I also find thirty-four-year-old Lithuanian angel investor Benediktas Gylys, the man responsible for this spectacle, milling about. “I’m here to make sure everything stays family friendly, but as an artist, I’m here to be a witness,” he tells me. “I’m not here to tell anyone what they should feel or what they should do. We are doing very human things and it reflects our current state of humanity.” As I’m talking with Gylys, I catch a Dubliner on the screen pointing at me, miming his heart pumping out of his chest, and I tug my dress hem lower.

Gylys dreamt up the Portal concept in 2016, after he had a “mystical experience” that steered him away from his lucrative career in tech (he built one of Lithuania’s biggest dating websites). That year also saw the election of Trump, Russian election interference, the Brexit vote—to Gylys, this was “global disconnection” on an unprecedented scale, and as someone who identifies his race as “human,” his politics as “freedom,” and his religion as “love,” he wouldn’t stand for it. In 2021, he installed the first two Portals, in Vilnius and Lublin, Poland. He now says it is his life’s mission to bring the project to every corner of the world. (On his wish list are Kyiv, Singapore, and a place so rural that the feed would mostly be of grazing cows.) So, when the controversy arose, he says, “part of me was worried that it might interfere with my dreams. At the same time, it was extremely interesting to see how humans are trying to gain value, gain attention, gain clicks, shift the narrative. We are all writing the story of the Portal and it’s still being written.”

He describes the Portals as sculptures, but the presence of one in New York is thanks to a confluence of unartistic factors. Jim Simons, the hedge fund manager ranked the fifty-first richest person in the world, took notice of the Vilnius Portal. The Simons Foundation reached out with interest, connecting Gylys’s team with the Flatiron NoMad Partnership, the entity responsible for the yellow-tabled plaza that the suits use as an Eataly cafeteria outpost. The Irish Foreign Ministry caught wind of the scheme and proposed Dublin be the partner city. “The chemistry was there, but it took us a long time to deliver,” Gylys says. “Hopefully [the Portals] will stay here forever.” (The NYC–Dublin Portals are scheduled to be on view through the fall.)

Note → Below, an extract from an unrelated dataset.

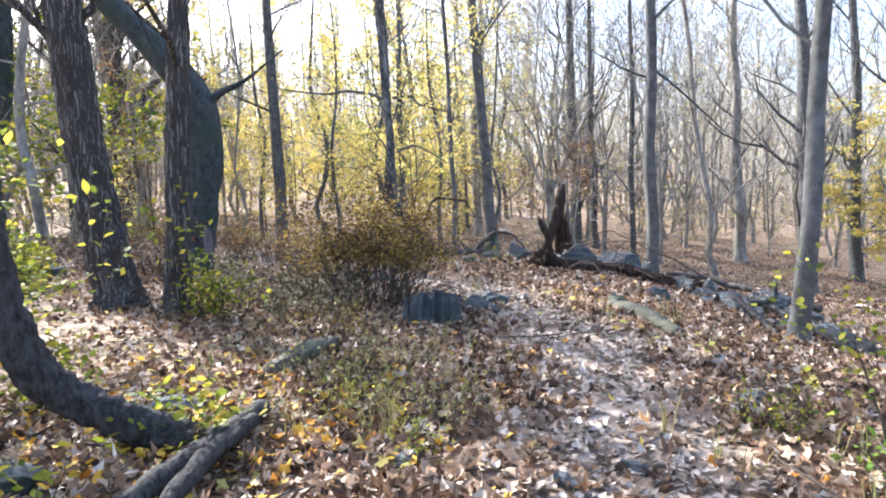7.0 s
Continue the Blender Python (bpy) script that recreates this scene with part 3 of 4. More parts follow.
def split_rock(x, y, width, tall, deep, rot, label, seed=1):
    """A block of slate on edge: upright plates of uneven height, broken along the top."""
    rng = random.Random(seed)
    ob = thing("split_rock", (x, y, gz(x, y)), label, "rock")
    ob.rotation_euler = (0, 0, radians(rot))
    n = 9
    u = -width / 2
    for i in range(n):
        w = width / n * rng.uniform(0.7, 1.35)
        k = i / (n - 1)
        h = tall * (0.60 + 0.40 * math.sin(0.7 + 2.0 * k)) * rng.uniform(0.78, 1.06)
        d = deep * rng.uniform(0.75, 1.1)
        off, turn = rng.gauss(0, 0.035) - 0.10 * math.sin(3.1 * k), rng.gauss(0, 0.16)
        bm = bmesh.new()
        bmesh.ops.create_cube(bm, size=1.0)
        bmesh.ops.subdivide_edges(bm, edges=bm.edges[:], cuts=5, use_grid_fill=True)
        bm.verts.index_update()
        for v in bm.verts:
            p = v.co.copy()
            q = Vector((p.x + i * 1.7, p.y * 2.4, p.z * 2.0 + seed))
            e = 0.18 * noise.noise(q * 1.3) + 0.07 * noise.noise(q * 4)
            z = (p.z + 0.5) * h - 0.14
            lean = 0.10 * (p.z + 0.5)
            p.y += p.x * turn
            v.co = Vector((u + w / 2 + p.x * w * (1.0 + e) * (1 - 0.18 * max(0, p.z)) + lean * 0.3, p.y * d * (1 + e) * (1 - 0.3 * max(0.0, p.z + 0.1)) + off + lean * 0.5, z + (p.z + 0.5) * h * (0.25 * e - 0.18 * p.y)))
        g = Geo()
        g.add([tuple(v.co) for v in bm.verts], [tuple(v.index for v in f.verts) for f in bm.faces])
        bm.free()
        u += w * 0.93
        part("slab", g, ROCK, ob).data.set_sharp_from_angle(angle=radians(32))
    return ob


split_rock(0.82, 12.0, 0.62, 0.50, 0.34, -6, "upright blue-grey split rock at the foot of a bush", 3)
rock(1.45, 12.65, (0.32, 0.16, 0.13), "low brown-grey stone beside the trail", ROCK, -10, 0.4, 4)
rock(2.05, 4.98, (0.23, 0.19, 0.33), "pale sunlit pointed rock at the foot of a tree", PALE_ROCK, -15, 0.42, 118, "pale_rock", 15)
rock(2.55, 4.95, (0.25, 0.15, 0.10), "grey stone half buried in leaves", ROCK, 40, 0.4, 6)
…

Speaking to the New York Times, the president of the Flatiron NoMad Partnership divulged that the Simons Foundation paid “a few hundred thousand dollars” to have the New York Portal fabricated. (Simons died two days after the installation opened, at age eighty-six.) As with so much public art, the motivations for the Portal are opaque. Is it a tourism campaign, a corporate research initiative, a plutocrat’s vanity project? It’s a natural impulse to push the limits of the social contract, to find the cracks in civility (see Rule 34 of the Internet). But bare arses and cocaine vials aren’t part of the polite image that cities with multibillion-dollar tourism industries want to project. Portals.org even proposed AI capabilities that would censor inappropriate stunts, though that hasn’t made it into the software update yet. If it did, when a Dubliner lifts up a keffiyeh as a symbol of a free Palestine, would the feed blur them out? Who determines the bounds of “family friendly” behavior?

At 2:56 p.m., a man starts filming a woman as she slowly applies lip gloss while facing the Portal. She recaps the tube, then blows a kiss. They do it again, and again. They’re filming an ad for e.l.f. Cosmetics. Just before she’s about to do another kiss, a gesture someone on the other side is vociferously reciprocating, the clock strikes three and the screen goes dark: “Portal is asleep—back up soon.”